* [Records for the exercise]

^^^^^^^^^^^^^^^^

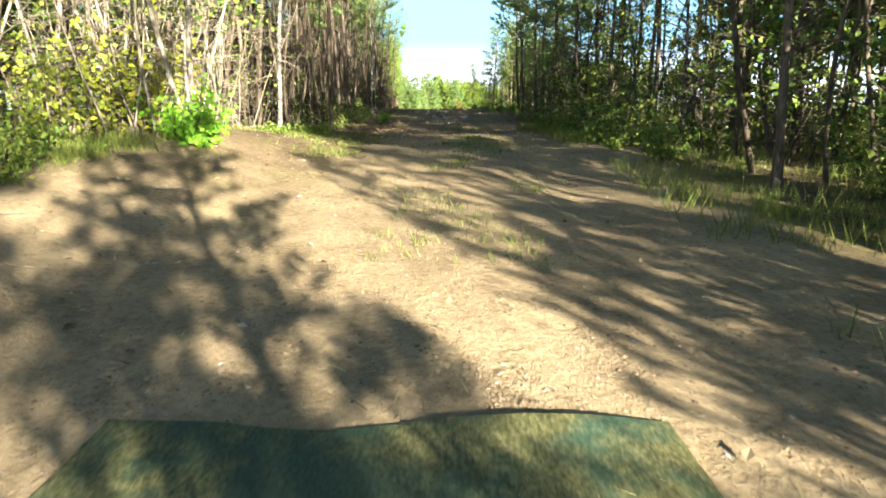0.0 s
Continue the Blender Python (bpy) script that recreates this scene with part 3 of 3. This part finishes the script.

^^^^^^^^^^^^^^^^

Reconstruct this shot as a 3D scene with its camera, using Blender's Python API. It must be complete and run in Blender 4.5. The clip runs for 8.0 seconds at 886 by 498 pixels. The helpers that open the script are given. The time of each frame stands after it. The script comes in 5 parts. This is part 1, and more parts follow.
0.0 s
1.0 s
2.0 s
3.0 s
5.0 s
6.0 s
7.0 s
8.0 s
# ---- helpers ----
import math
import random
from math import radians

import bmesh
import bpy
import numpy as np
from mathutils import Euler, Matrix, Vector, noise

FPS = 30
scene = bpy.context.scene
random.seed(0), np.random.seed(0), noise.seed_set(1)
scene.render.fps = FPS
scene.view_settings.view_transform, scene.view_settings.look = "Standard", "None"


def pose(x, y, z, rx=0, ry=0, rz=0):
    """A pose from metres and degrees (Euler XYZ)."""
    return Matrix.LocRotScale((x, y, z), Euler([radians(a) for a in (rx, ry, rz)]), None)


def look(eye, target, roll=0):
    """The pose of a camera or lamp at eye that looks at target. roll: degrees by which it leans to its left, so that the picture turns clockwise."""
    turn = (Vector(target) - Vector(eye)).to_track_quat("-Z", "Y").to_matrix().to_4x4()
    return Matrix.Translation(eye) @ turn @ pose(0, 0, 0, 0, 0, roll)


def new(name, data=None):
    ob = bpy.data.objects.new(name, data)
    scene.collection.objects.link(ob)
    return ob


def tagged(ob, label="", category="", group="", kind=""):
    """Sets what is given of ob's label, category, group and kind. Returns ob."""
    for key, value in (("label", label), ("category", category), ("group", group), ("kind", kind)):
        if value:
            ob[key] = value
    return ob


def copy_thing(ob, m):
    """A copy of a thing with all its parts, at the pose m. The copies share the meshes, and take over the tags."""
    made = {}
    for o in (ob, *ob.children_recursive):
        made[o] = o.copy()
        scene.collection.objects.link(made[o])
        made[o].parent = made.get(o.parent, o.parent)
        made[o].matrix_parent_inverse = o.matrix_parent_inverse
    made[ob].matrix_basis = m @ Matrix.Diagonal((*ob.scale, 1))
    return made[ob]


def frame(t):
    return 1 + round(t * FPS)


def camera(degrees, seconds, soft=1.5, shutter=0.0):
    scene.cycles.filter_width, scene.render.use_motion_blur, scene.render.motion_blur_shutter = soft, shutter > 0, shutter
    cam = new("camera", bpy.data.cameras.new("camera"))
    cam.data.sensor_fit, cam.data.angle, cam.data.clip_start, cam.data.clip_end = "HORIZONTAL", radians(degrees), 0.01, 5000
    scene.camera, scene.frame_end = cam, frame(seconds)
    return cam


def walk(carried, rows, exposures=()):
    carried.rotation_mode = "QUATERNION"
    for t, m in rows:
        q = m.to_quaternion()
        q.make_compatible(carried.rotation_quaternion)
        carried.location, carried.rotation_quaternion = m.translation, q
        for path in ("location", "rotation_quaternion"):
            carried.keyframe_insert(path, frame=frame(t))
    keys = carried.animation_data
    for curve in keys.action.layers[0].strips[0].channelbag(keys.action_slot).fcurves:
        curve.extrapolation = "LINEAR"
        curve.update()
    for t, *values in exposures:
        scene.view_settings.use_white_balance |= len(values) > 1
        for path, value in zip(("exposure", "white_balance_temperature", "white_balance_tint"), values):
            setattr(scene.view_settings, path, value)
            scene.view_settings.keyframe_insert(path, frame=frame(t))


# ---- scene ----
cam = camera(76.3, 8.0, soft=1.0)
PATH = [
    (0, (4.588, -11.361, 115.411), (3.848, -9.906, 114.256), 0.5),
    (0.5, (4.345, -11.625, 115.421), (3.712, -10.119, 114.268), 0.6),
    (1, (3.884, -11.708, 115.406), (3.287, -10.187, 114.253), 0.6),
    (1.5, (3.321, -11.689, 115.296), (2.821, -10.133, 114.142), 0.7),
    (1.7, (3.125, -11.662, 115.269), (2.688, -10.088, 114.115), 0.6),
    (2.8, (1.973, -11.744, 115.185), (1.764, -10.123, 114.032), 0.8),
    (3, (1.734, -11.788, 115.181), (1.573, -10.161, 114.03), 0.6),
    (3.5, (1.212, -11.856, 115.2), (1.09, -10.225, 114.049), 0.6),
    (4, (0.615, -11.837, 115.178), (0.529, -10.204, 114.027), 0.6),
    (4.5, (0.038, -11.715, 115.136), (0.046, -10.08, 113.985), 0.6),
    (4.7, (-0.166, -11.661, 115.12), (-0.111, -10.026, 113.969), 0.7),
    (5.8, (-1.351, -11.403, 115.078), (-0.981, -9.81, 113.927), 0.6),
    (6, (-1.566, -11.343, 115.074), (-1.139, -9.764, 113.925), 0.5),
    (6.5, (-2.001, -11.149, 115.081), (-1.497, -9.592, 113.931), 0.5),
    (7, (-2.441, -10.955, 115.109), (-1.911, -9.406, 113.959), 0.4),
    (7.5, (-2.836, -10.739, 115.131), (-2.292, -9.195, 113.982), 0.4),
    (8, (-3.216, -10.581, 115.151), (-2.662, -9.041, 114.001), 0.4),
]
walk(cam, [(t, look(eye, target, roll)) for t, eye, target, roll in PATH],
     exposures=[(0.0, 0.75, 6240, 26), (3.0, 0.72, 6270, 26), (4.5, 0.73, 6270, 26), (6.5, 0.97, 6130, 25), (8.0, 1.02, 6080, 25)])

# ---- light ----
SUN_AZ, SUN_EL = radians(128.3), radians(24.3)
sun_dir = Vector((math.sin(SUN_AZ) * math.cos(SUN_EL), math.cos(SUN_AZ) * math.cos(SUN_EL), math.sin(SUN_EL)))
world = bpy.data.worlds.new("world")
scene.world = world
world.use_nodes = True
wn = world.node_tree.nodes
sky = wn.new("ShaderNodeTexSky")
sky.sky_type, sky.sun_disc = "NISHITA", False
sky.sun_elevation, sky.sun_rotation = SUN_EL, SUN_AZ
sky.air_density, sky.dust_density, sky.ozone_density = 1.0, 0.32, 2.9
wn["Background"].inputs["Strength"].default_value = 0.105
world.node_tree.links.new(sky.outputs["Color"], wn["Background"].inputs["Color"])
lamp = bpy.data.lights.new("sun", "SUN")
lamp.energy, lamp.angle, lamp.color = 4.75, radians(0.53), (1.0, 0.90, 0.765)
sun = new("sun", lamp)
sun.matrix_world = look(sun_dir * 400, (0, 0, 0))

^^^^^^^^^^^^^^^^

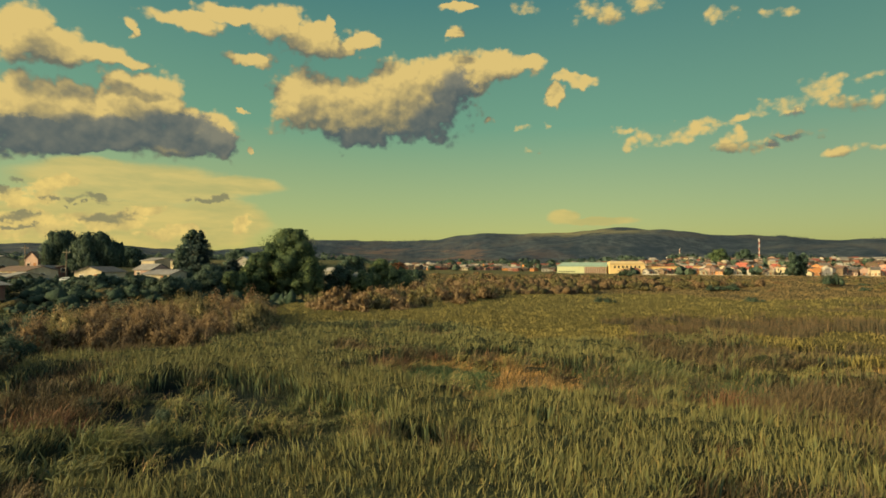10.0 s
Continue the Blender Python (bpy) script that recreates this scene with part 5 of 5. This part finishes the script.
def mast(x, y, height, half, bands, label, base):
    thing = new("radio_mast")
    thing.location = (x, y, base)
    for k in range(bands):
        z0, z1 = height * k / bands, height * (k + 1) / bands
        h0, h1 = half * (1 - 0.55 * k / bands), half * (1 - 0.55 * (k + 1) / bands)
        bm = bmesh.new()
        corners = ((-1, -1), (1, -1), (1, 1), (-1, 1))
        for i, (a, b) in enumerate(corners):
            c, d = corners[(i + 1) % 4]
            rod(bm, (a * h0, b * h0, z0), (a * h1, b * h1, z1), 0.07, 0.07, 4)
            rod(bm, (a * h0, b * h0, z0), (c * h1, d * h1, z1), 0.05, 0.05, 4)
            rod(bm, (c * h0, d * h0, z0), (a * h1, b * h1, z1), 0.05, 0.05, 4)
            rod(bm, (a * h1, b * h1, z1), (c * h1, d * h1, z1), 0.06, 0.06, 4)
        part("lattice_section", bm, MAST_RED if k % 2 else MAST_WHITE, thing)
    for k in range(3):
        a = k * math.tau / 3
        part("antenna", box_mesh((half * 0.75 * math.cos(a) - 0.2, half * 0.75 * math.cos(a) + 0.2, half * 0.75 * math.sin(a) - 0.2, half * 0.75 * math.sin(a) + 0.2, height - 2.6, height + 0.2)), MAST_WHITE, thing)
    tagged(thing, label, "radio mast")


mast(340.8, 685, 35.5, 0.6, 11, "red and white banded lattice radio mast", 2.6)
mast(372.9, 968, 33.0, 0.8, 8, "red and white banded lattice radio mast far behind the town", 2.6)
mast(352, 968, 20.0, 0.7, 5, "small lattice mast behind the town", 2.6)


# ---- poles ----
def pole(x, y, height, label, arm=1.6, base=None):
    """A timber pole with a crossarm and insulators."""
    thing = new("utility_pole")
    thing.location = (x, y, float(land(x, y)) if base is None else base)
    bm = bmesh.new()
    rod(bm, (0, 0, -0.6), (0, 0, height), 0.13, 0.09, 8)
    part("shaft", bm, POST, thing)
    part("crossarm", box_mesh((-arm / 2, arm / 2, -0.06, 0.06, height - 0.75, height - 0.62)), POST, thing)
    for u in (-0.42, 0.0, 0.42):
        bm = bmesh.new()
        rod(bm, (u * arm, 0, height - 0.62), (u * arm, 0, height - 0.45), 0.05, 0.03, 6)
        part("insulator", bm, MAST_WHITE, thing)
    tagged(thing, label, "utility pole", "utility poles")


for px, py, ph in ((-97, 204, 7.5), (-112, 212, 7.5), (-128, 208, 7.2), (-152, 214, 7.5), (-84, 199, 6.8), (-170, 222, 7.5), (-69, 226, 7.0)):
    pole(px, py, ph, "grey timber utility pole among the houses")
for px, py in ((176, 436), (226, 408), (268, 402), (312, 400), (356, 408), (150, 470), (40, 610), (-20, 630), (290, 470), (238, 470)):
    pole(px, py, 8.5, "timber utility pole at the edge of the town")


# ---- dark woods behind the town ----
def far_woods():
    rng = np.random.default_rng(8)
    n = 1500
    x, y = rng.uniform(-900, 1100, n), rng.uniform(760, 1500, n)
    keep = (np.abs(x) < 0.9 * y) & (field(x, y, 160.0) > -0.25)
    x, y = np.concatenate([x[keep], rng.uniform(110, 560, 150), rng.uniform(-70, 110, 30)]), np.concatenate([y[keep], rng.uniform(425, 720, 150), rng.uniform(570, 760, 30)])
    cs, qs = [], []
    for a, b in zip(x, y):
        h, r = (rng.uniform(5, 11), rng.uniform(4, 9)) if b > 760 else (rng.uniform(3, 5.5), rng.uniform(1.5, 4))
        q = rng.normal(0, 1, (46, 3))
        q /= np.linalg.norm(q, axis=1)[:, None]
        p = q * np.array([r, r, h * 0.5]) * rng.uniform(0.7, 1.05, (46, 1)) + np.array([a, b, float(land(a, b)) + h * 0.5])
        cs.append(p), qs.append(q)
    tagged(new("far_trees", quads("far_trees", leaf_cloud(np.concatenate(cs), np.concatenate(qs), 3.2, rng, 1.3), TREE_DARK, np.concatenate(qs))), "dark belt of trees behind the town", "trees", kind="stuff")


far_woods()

^^^^^^^^^^^^^^^^

* [Given task]
In the entries above, find each line with the word "soft" and copy it.

* [Task response]
def camera(degrees, seconds, soft=1.5, shutter=0.0):
    scene.cycles.filter_width, scene.render.use_motion_blur, scene.render.motion_blur_shutter = soft, shutter > 0, shutter
cam = camera(76.3, 8.0, soft=1.0)